The mastermind behind the excavation of Knossos was British archeologist Arthur Evans, and he did something very interesting an controversial - he reconstructed parts of the palace to what they would have probably looked like at the height of Minoan civilization. Thus, the resultant site is a combination of ruins and intact ruins. Minoan architecture is famous for two major characteristics - multistory constructions and extensive use of frescoes. Again, my book led us on a really informative tour of the site. Knossos is the fabled location of the labyrinth, supposedly designed by Daedalus to contain the Minotaur, later found and slain by Theseus with the help of Ariadne.

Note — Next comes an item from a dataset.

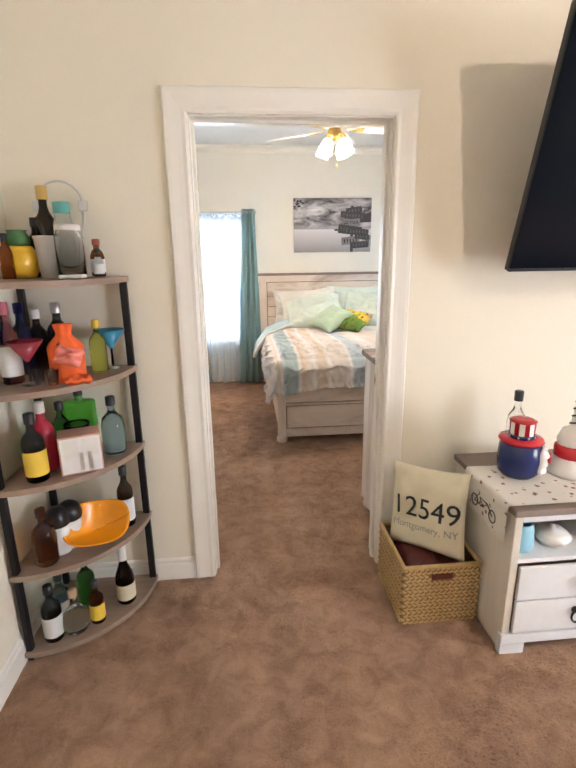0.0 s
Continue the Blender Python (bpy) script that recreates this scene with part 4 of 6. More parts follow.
SHAPES = {
    "wine": [(0, 0), (0.035, 0), (0.038, 0.006), (0.038, 0.17), (0.034, 0.195), (0.018, 0.222), (0.014, 0.24), (0.014, 0.295), (0.0155, 0.296), (0.0155, 0.305), (0, 0.305)],
    "liquor": [(0, 0), (0.036, 0), (0.040, 0.006), (0.040, 0.14), (0.036, 0.165), (0.017, 0.19), (0.0145, 0.20), (0.0145, 0.245), (0.016, 0.246), (0.016, 0.255), (0, 0.255)],
    "beer": [(0, 0), (0.028, 0), (0.030, 0.005), (0.030, 0.11), (0.025, 0.135), (0.013, 0.165), (0.012, 0.20), (0.014, 0.206), (0, 0.206)],
    "flagon": [(0, 0), (0.038, 0), (0.045, 0.01), (0.047, 0.12), (0.040, 0.155), (0.018, 0.178), (0.014, 0.19), (0.014, 0.235), (0.018, 0.24), (0, 0.242)],
    "round": [(0, 0), (0.035, 0), (0.050, 0.02), (0.055, 0.05), (0.048, 0.085), (0.025, 0.115), (0.014, 0.13), (0.013, 0.185), (0.016, 0.19), (0, 0.192)],
    "mini": [(0, 0), (0.021, 0), (0.023, 0.004), (0.023, 0.065), (0.018, 0.08), (0.010, 0.09), (0.010, 0.115), (0.012, 0.118), (0, 0.118)],
    "carafe": [(0, 0), (0.035, 0), (0.038, 0.006), (0.038, 0.19), (0.030, 0.215), (0.026, 0.235), (0.026, 0.27), (0.028, 0.272), (0, 0.272)],
    "champagne": [(0, 0), (0.038, 0), (0.043, 0.008), (0.043, 0.12), (0.038, 0.15), (0.022, 0.19), (0.015, 0.22), (0.015, 0.28), (0.018, 0.283), (0.018, 0.30), (0, 0.305)],
}
BOTTLE_CACHE = {}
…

Given the clear evidence of a several-storied palace, and the warren of extant remains, it's not too hard to imagine a labyrith there. As a side note, bulls, horns, and the like were prominent in Minoan art, and there are extensive legends as to how the Minotaur came to be.
We had a nice lunch at the site café, we headed into town to go to the Archeological Museum. It turned out that the museum itself had been undergoing a renovation for a seemingly endless period of time, and all they had available was a temporary exhibition of some of the particularly important treasures (the children, somewhat museum-ed out at this point, were ecstatic at this news). What was on display was fascinating-- there were some amazing vases, remnants of the Knossos frescoes, jewelry and more. Between all of us (all really interested in the Minoans), I think we photographed every item in the museum. The one thing that wasn't on display was the Phaistos disk, recovered from our Monday destination and covered in a hieroglyph that has not yet been translated.
We headed back to the hotel early and got some beach and pool time in. Every room had its own assigned beach cabana—I highly recommend splurging on a hotel every now and again (this place actually wasn't all that expensive, about $150 a night, we had found it on Expedia as a package when we booked the flights from Athens to Crete). The water was a little chilly, it still being April, but the kids didn't seem to mind. And we had a cabana.
For dinner we headed a bit east, since we weren't going to get out that way in our daytime explorations, to a town called Agios Nikolai (St. Nicholas). It's a lovely little place. The main feature of the town is a an inner harbor, formerly a lake that was connected to the main harbor by a channel in the 1800s. The lake is pretty small but 214 feet deep and was locally known as "Athena's Bathtub"- must have been a plunge pool or something, it had very steep sides around it that could have had a waterfall coming off. It brought back memories of some of the cool meromictic lakes in upstate New York -- if you can picture Clark Reservation State Park, but surrounded by cafes, you'd have a pretty good idea of the place. Too bad about it being connected to the sea and developed, it probably had a really interesting fauna.
We had a place in mind for dinner that got great reviews, but it turned out to be closed, so we walked around the lake and hit one of the touristy places. It was called DuLac, and since if we were French, we'd be able to claim that as our name (it's actually Croatian), we went with it. We got more dakos (not to be confused with tacos), since it's a Cretan specialty, and delicious, and we're not sure we'll be able to re-create the crunchy bread. And I had a kebab that wasn't bad. And more raki—gotta capitalize on the local specialties.